Are microservices cheaper or more expensive than monoliths? It depends on the details of a given situation. As mentioned above, with smaller services you can potentially save money on scaling. At the same time you often need additional infrastructure (e.g. queues) for inter-services communication, while in a bigger service this mostly happens in-process, often without incurring additional costs.

Challenges of distributed systems

The more services are present in the system, the harder it is to reason about consistency. Particularly about consistency in failure scenarios, and those increasingly become the norm as the system grows. This turns out to be a significantly more complex topic than people generally assume.

To just scratch the surface, there is:

• CAP theorem — and so you generally can’t get Consistency and Availability at the same time
• The Eight Fallacies of Distributed Computing — and it’s easy to implicitly assume one of them at some point without even realizing it
• Two Generals’ Problem — and so there is no such thing as a “full fail-over” and you must be able to deal with partial failures
• and then Jepsen just for the scary “fun” — your favorite database, queue, system is likely in there…

This does not mean that you should not have more services or bigger systems. But it does mean that you need to be able to deal with this complexity and that you are more likely to make costly mistakes along the way.

Reuse: libraries vs. services

It is useful to quickly explore libraries vs services. Both enable reuse, but in a different way:

• updating libraries requires less client coordination then services
  - but you will have more versions used in parallel
• libraries are specific to a given language while service reuse depends only on API protocols
  - library API is more expressive, but they bring dependencies management problems with them
• services generally deal more with run-time/process concerns and exist continuously in time
  - while libraries are more artifacts that are created and published at discrete points in time
  - libraries generally don’t have persisted state while services can have state shared over time across versions/deployments

You can and generally should use both tools. Which approach is better will depend on a particular problem at hand.

Teams: ownership, boundaries, communication

Another significant matter to explore on this topic is the human one: software artifacts are created in human “systems”. The design of a technical system is always influenced by the organizational setup, in which the system is living in. Some of relevant concerns are:

• ownership
• knowledge sharing
• bus factor
• organizational structure and information flow
• Convey’s law

Conclusion

Should you, and to what extent, use microservices? As with most technical topics, the trade-offs do matter! Your particular situation and context matter! Microservices are at the same time both “good” and “bad”, “useful” and “dangerous”, “beautiful” and “terrible”.
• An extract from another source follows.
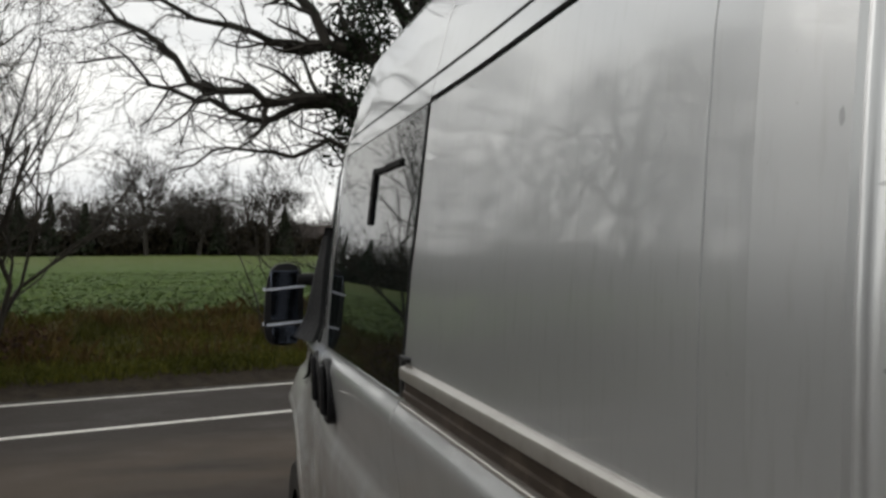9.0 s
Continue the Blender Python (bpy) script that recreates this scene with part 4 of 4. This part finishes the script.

Unfortunately, microservices are not the proverbial silver bullet, but simply another useful tool in your design arsenal. It is my belief that the best way to tackle the topic of microservices is by starting to build understanding of the trade-offs involved. And to communicate a lot with your colleagues.

I hope that this article gives you a basis for further exploration and for a successful application of this powerful architectural tool.